Unsurprisingly, the CEOs as a group were suited for jobs in upper management, but they also were better suited than the average person to be social workers, artists and teachers. Lange said that made sense because the ability to motivate is important to both teaching and running a corporation.
"CEOs see the big, bold and colorful picture and help others see the vision as well," said test-taker Edward Jennings, CEO of Copanion, which provides tax professionals with Web-based applications. "Leaders are storytellers, teachers and investors."
Administrative assistants might be surprised to learn that the color test indicates that the typical CEO is well-suited to be an administrative assistant. Jake Geleerd, CEO of Chicago real estate company Terrapin Properties, offers an explanation: It's because CEOs probably had their assistants take the test for them, he jokes.
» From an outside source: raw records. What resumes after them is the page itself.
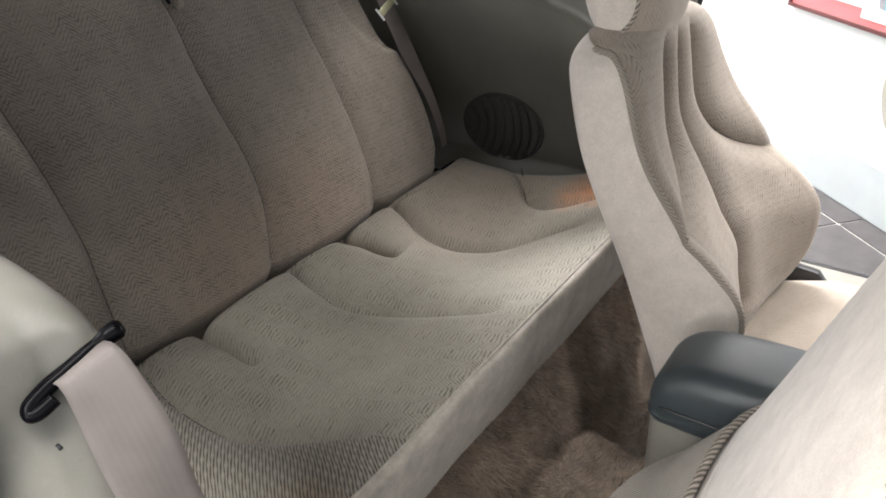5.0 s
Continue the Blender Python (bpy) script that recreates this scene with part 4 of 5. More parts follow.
def far_trim():
    """Panel beside the rear seat: a moulded hollow under an arched line, with a round loudspeaker grille."""
    t = thing("quarter_trim", "beige plastic quarter trim in a shaded tone, with moulded armrest hollow", "trim panel", (-0.62, -0.8, 0.4))
    ys = np.linspace(-0.42, -1.25, 160)
    upper = curve_at([(-1.30, 0.948), (-1.03, 0.946), (-0.985, 0.955), (-0.945, 0.972), (-0.90, 0.974), (-0.70, 0.958), (-0.40, 0.936)], ys)
    Y = np.repeat(ys[:, None], 170, 1)
    Z = 0.40 + (upper[:, None] - 0.40) * np.linspace(0, 1, 170)[None]
    arch = curve_at([(-1.30, 0.90), (-1.06, 0.885), (-0.90, 0.880), (-0.74, 0.852), (-0.64, 0.818), (-0.57, 0.765), (-0.52, 0.68), (-0.49, 0.55), (-0.47, 0.40)], Y)
    inside = 1 / (1 + np.exp(-(arch - Z) / 0.0035))
    lip = np.exp(-((Z - arch - 0.004) / 0.008) ** 2)
    X = -0.606 - 0.10 * inside * (0.16 + 0.84 * np.sin(np.clip((arch - Z) / 0.30, 0, 1) * np.pi / 2) ** 1.6) - 0.012 * (1 - inside) + 0.004 * lip - 0.03 * np.clip((Z - upper[:, None] + 0.05) / 0.05, 0, 1) ** 2
    X += 0.05 * np.clip((0.462 - Z) / 0.05, 0, 1) ** 1.5 * inside
    P = np.stack([X, Y, Z], -1)
    put("panel", sheet_mesh(P, 0.003), M_TRIM_SHADED, t)
    top = np.stack([np.full(160, -0.645), ys, upper - 0.001], -1)
    W = np.array([[(q[0] - u, q[1], q[2] + 0.008 * math.sin(u / 0.06 * math.pi)) for u in np.linspace(0, 0.05, 8)] for q in top])
    put("window_ledge", sheet_mesh(W[:, ::-1], 0.004), M_TRIM_SHADED, t)
    screw("screw", (-0.619, -0.985, 0.926), (1, 0, 0.4), t, 0.006)
    lock = put("lock_knob", disc_mesh(axes((-0.655, -0.828, 0.970), (1, 0, 0), (0, 1, 0)), 0.010, 0.006, 16, 0.002), M_BLACK, t)
    c = Vector((-0.704, -0.872, 0.528))
    s = thing("loudspeaker_grille", "round dark plastic loudspeaker grille set in the trim", "speaker grille", c)
    m = axes(c + Vector((0.002, 0, 0)), (0, 1, 0), (0, 0, 1))
    ry, rz = 0.108, 0.080
    put("grille_backing", disc_mesh(m @ Matrix.Translation((0, 0, -0.004)), ry, 0.006, 48, 0.0, rz / ry), M_GRILLE, s, shade=False)
    for grow, r in ((0.0, 0.0035), (-0.008, 0.002)):
        put("grille_rim", tube_mesh([m @ Vector(((ry + grow) * math.cos(a), (rz + grow) * math.sin(a), 0.003)) for a in np.linspace(0, 2 * math.pi, 57)], r, 8, up=(1, 0, 0)), M_SLAT, s)
    # bowed slats, each lapping over the next
    for k in range(8):
        off = -0.092 + 0.0235 * k
        pts = []
        for a in np.linspace(-1, 1, 25):
            high = rz * 0.94 * math.sqrt(max(0.05, 1 - (off / 0.104) ** 2))
            x = off + 0.020 * (1 - a * a)
            pts.append(m @ Vector((min(x, 0.1 * math.sqrt(max(0.0, 1 - (a * high / rz) ** 2))), a * high, 0.005 + 0.003 * math.sin(k * 1.3 + a))))
        put("grille_slat", tube_mesh(pts, 0.0082, 8, up=(1, 0, 0), flat=0.4), M_SLAT, s)


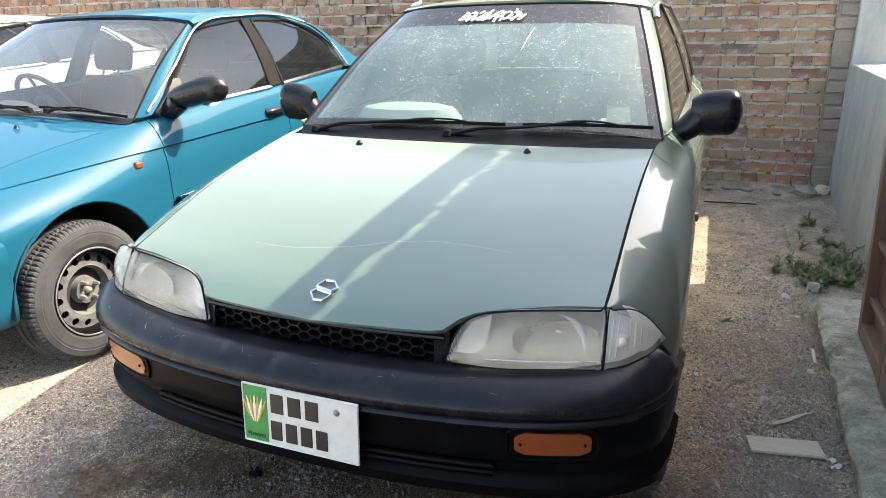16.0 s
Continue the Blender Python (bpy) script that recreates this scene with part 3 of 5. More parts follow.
# the green hatchback
def green_car():
    car = thing("hatchback_car", pose(0, 0, 0), "faded dusty green hatchback with black bumper, parked on gravel", "car")
    low = crv((0.218, 0.725), (0.236, 0.716), (0.246, 0.69), (0.256, 0.66), (0.27, 0.64), (0.29, 0.612), (0.32, 0.575), (0.36, 0.55), (0.46, 0.535), (0.5, 0.2))
    S = dict(
        zb=crv((0.20, 0.722), (0.22, 0.729), (0.25, 0.739), (0.35, 0.769), (0.45, 0.80), (0.6, 0.838), (0.85, 0.883), (1.08, 0.912), (1.35, 0.925), (2.2, 0.945), (3.0, 0.955), (3.65, 0.93)),
        xb=crv((0.22, 0.652), (0.25, 0.654), (0.45, 0.657), (0.75, 0.660), (1.08, 0.669), (1.35, 0.705), (2.2, 0.72), (3.0, 0.71), (3.65, 0.62)),
        w=crv((0.22, 0.74), (0.25, 0.768), (0.27, 0.780), (0.31, 0.793), (0.40, 0.806), (0.7, 0.811), (1.2, 0.808), (2.6, 0.808), (3.2, 0.79), (3.65, 0.70)),
        round=0.56, bend=0.34, sill=0.2, tuck=0.02, arches=[(0.70, 0.305, 0.28), (2.965, 0.305, 0.28)],
        zc=crv((0.05, 0.650), (0.08, 0.670), (0.12, 0.691), (0.18, 0.718), (0.25, 0.746), (0.35, 0.783), (0.55, 0.841), (0.75, 0.879), (0.86, 0.895), (1.0, 0.910), (1.12, 0.920)),
        hood_z=crv((0.05, 0.63), (0.1, 0.672), (0.18, 0.712), (0.216, 0.727), (0.25, 0.738), (0.35, 0.768), (0.45, 0.798), (0.6, 0.836), (0.85, 0.881), (1.08, 0.910), (1.12, 0.913)),
        hood_x=crv((0.05, 0.64), (0.25, 0.647), (0.45, 0.650), (0.75, 0.653), (1.08, 0.662), (1.12, 0.663)),
        hood_front=crv((0, 0.074), (0.45, 0.093), (0.505, 0.102), (0.53, 0.122), (0.56, 0.144), (0.63, 0.163), (0.76, 0.187), (0.88, 0.206), (1, 0.218)),
        cowl=lambda u: 1.0 + 0.06 * u * u,
        panels=[(0.218, 1.26, "fender", low), (1.26, 2.24, "front_door", None), (2.24, 2.95, "rear_door", None), (2.95, 3.62, "rear_quarter", None)],
        screen_base=[(0, 1.13, 0.934), (0.25, 1.137, 0.934), (0.5, 1.150, 0.930), (0.682, 1.170, 0.920)],
        screen_top=[(0, 1.725, 1.352), (0.2, 1.735, 1.350), (0.4, 1.765, 1.344), (0.512, 1.81, 1.328)],
        windows=[((0.702, 1.34, 0.935), (0.715, 2.2, 0.955), (0.555, 2.22, 1.335), (0.550, 1.92, 1.312)), ((0.715, 2.27, 0.957), (0.702, 2.93, 0.965), (0.552, 2.88, 1.32), (0.556, 2.30, 1.338))],
        rail=[(0.522, 1.82, 1.335), (0.528, 1.92, 1.352), (0.532, 2.3, 1.366), (0.53, 2.8, 1.358), (0.52, 3.2, 1.33)],
        roof_z=crv((1.74, 1.358), (2.1, 1.388), (2.5, 1.395), (3.2, 1.36)), roof_bow=0.085, frame=0.006, border=1, band=0.2, glass=SCREEN, side_glass=TINTED, trim=BLACK_GLOSS, bumper_mat=BLACK_PLASTIC,
        screen_label="dusty speckled windscreen", bonnet_label="sun-faded green bonnet",
        rear=dict(pillar=[[(0.705, 2.95, 0.965), (0.565, 2.92, 1.305)], [(0.68, 3.3, 0.96), (0.55, 3.12, 1.31)], [(0.62, 3.58, 0.95), (0.525, 3.24, 1.305)]],
                  glass=[[(0, 3.26, 1.33), (0.3, 3.25, 1.325), (0.52, 3.24, 1.305)], [(0, 3.62, 0.95), (0.35, 3.61, 0.95), (0.62, 3.58, 0.95)]],
                  tail=[[(0, 3.63, 0.945), (0.35, 3.62, 0.945), (0.62, 3.6, 0.94)], [(0, 3.68, 0.8), (0.4, 3.66, 0.8), (0.69, 3.6, 0.8)], [(0, 3.69, 0.5), (0.4, 3.67, 0.5), (0.7, 3.6, 0.5)]],
                  bumper=[(0, 3.68, 0.42), (0.4, 3.66, 0.42), (0.64, 3.6, 0.42), (0.69, 3.45, 0.42)]),
    )
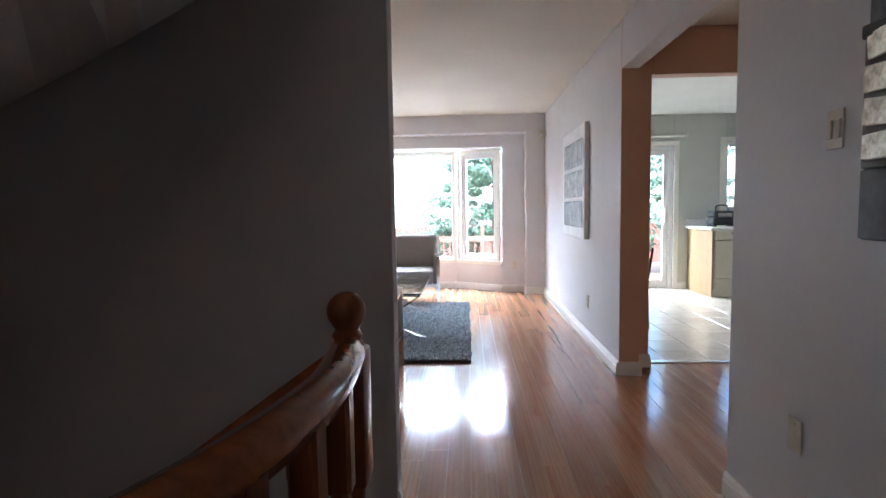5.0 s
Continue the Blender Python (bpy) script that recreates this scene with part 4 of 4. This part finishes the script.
# ---- wall art ----
def art_paint(name, c0, c1, c2, scale=(3, 3, 3), relief=0.5, metal=0.0, rough=0.55):
    m, nt, b = nodes_of(name, rough, metal)
    v = coords(nt, scale)
    n1 = noise_node(nt, v, 2.0, 8, 0.7)
    n2 = noise_node(nt, v, 9.0, 6, 0.7)
    col = mix(nt, 0.35, ramp(nt, n1, (0.38, c0), (0.5, c1), (0.62, c2)), ramp(nt, n2, (0.4, c0), (0.55, c2)))
    nt.links.new(col, b.inputs["Base Color"])
    bump(nt, b, n2, relief, 0.006)
    return m


M["art_brown"] = art_paint("brown_glaze", (0.05, 0.022, 0.008), (0.23, 0.115, 0.05), (0.42, 0.36, 0.29), (3, 4, 1.5))
M["art_umber"] = art_paint("umber_wash", (0.16, 0.12, 0.09), (0.36, 0.32, 0.28), (0.52, 0.49, 0.46), (2, 3, 2), 0.5)
M["art_grey"] = art_paint("grey_plaster", (0.10, 0.092, 0.088), (0.42, 0.41, 0.40), (0.62, 0.61, 0.60), (2, 1.6, 4), 0.7)
M["art_white"] = art_paint("white_plaster", (0.74, 0.74, 0.73), (0.84, 0.84, 0.83), (0.9, 0.9, 0.89), (3, 3, 3), 0.3)
M["art_slate"] = art_paint("slate_grey", (0.03, 0.03, 0.033), (0.058, 0.06, 0.064), (0.115, 0.12, 0.128), (2, 2, 2), 0.4)
M["art_taupe"] = art_paint("taupe_grey", (0.10, 0.088, 0.08), (0.15, 0.132, 0.12), (0.20, 0.178, 0.162), (2, 2, 2), 0.3)
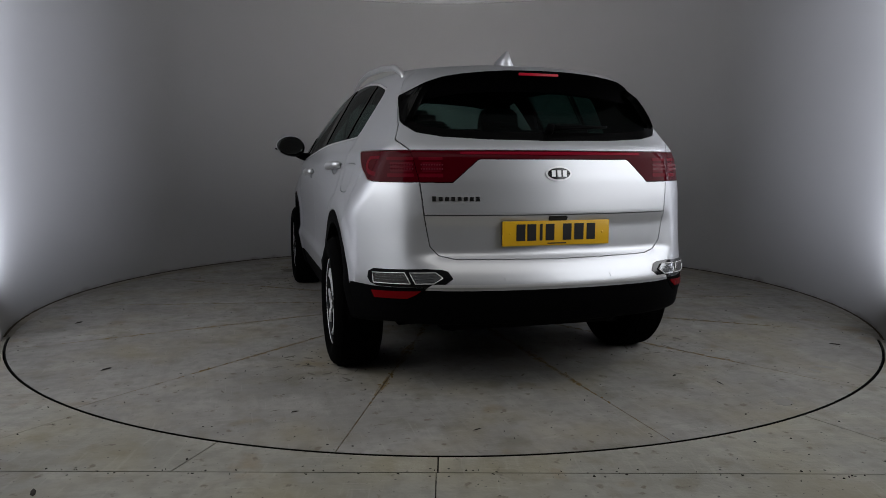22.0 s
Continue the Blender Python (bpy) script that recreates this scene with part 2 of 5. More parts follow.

But Marion Sandler, a former Fortune 500 CEO at Golden West Financial, took the test for herself and learned that she might enjoy a job as secretary, paralegal, clerical worker or bank cashier.
"It made me laugh," Sandler said. "When I was 8 years old, I aspired to be a sales clerk, but then I grew up."
If CEOs might make good teachers and administrative assistants, might teachers and administrative assistants make good CEOs? "I wouldn't be surprised," Lange says. However, the test warns that people will find job recommendations below or beyond their capabilities.
Lange says no one knows why so much can be learned about a person by the colors they choose. Those answers are buried deep in neuroscience, he says, but it's just a matter of time before marketers will be able to target products to consumers based on color preferences. Color tests are much easier to administer than something like Myers-Briggs, and color tests aren't easy to influence. For example, someone applying for a job as a police officer might attempt to game a Myers-Briggs test by guessing the correct answers, but they would have no idea how to rank colors.
Color tests can also be quickly expanded worldwide. Vijay Eswaran, the Malaysian executive chairman of QI Group in Hong Kong, took the test for USA TODAY and said that it accurately described his personality, though he was taken aback by potential jobs he would be good at: mechanic, emergency room supervisor and telephone technician.
"The suggestion that I might have made a good dental assistant made me pine for lost opportunities," said Phil Libin, CEO of technology company Evernote.
CEOs were promised that their individual results would remain anonymous, and it's unknown what percentage believe the test accurately reflected their personalities. Some who volunteered comments said they were unconvinced. Bruce Clarke, CEO of consultancy Capital Associated Industries, likened the color test to a "horoscope or astrological sign analysis."
Some CEOs sold on results
But most CEOs who provided feedback said the test was eerily accurate, including Greg Babe, CEO of Bayer, and Hamish Dodds, CEO of Hard Rock International. "I was floored," Dodds said.
"I must say I was very skeptical, but it does a darn good job of summing me up," says David Haffner, CEO of manufacturer Leggett & Platt. "I wonder what I'd be like if I liked lime green and purple?"
"It identifies the tension in my personality between facts and creativity," said James Fugitte, CEO Wind Energy.
Of the CEOs who took the test, four men and one woman said they are colorblind or partially colorblind. Those include former Southwest Airlines CEO Howard Putnam and Brian Scudamore, who founded 1-800-Got-Junk 20 years ago and now has 300 locations in three countries. "I'm colorblind, yet the results were still bang on," he said.